I reached out to her PE teacher to fill her in on what she is doing for movement being at home to report on an assignment, and I let her know we do daily dog walks weather permitting, bike rides, and a couple days a week she does CrossFit/lifting with either her dad or myself, and zoom karate classes twice a week. The teacher sadly let me know that most kids are spending their time at home with zero movement in front of a screen all day, day in day out and wasn’t worried about my daughter because she knew we were active with her.


As a result, she is thriving. Her body feels good, she is getting rest, her mood is level, and she is healthy. I don’t spend my days arguing with her attitude or even arguing with her in general. She does what she needs to do and allows me the space to do mine. She reads books, plays games, and is even teaching herself Spanish because she isn’t crazy about the way she is learning it virtually so found an app to teach herself. She asked my dad for books on Algebra and advanced math so she can learn ahead and be prepared for next year and the year after. I don’t have to fight with her to learn she is eager to use her brain.


The point of this post isn’t to say “look at how awesome my kid is” even though yes she is pretty awesome and easy and I won’t deny that at all. But that's not my point. She is a product of building habits as a family. We are diligent in our own habits when it comes to our own nutrition, stress response, and movement and it has carried over to her and served her well. She has been given a base of healthy nutrient dense foods and eats her vegetables and home cooked meals. She eats what we eat. I have never made her "kid friendly" meals separate from what we are eating even as a baby and toddler. That has allowed her to thrive and have a healthy gut and healthy mind.


Think about all the things you struggled with during this quarantine.


Was it food?


Stress?


Sleep?


Movement?


Did your kids have struggles in the same areas?


Take a look at your children and their habits during the quarantine.


Are these habits they can carry with them for life or during times of adversity?


Or are they habits they will fall into again and again during times of stress?


Like stress and binge eating?


Spending hours and hours in front of television and not sleeping the amount they need?

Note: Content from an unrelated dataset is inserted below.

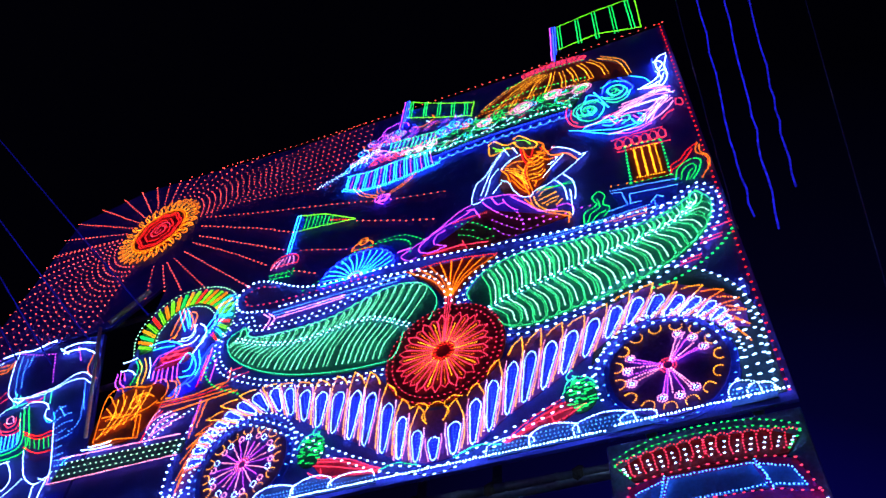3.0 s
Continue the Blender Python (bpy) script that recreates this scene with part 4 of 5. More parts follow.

Not getting outside or moving at all?


Not knowing how to handle their stress and feelings so they are unusually moody?


And which path do YOU want them to be on?


Only YOU can answer that.


If they aren’t where you want them to be, it’s not a fail, but an opportunity to change not only you own habits but the habits of your family.


If you realize some changes need to happen and you want them to happen, don’t drown yourself in the overwhelm of all the things you see that need fixing. Start with small manageable ones. That may even mean once life is more normal again, you start adding some more sustainable things in and that’s perfectly o.k.


I have worked with clients that had the pickiest kids and were the pickiest eaters and we got them eating and liking vegetables. There are ways to get these habits going without making it painfully hard and unsustainable. It just takes consistency and commitment to wanting it.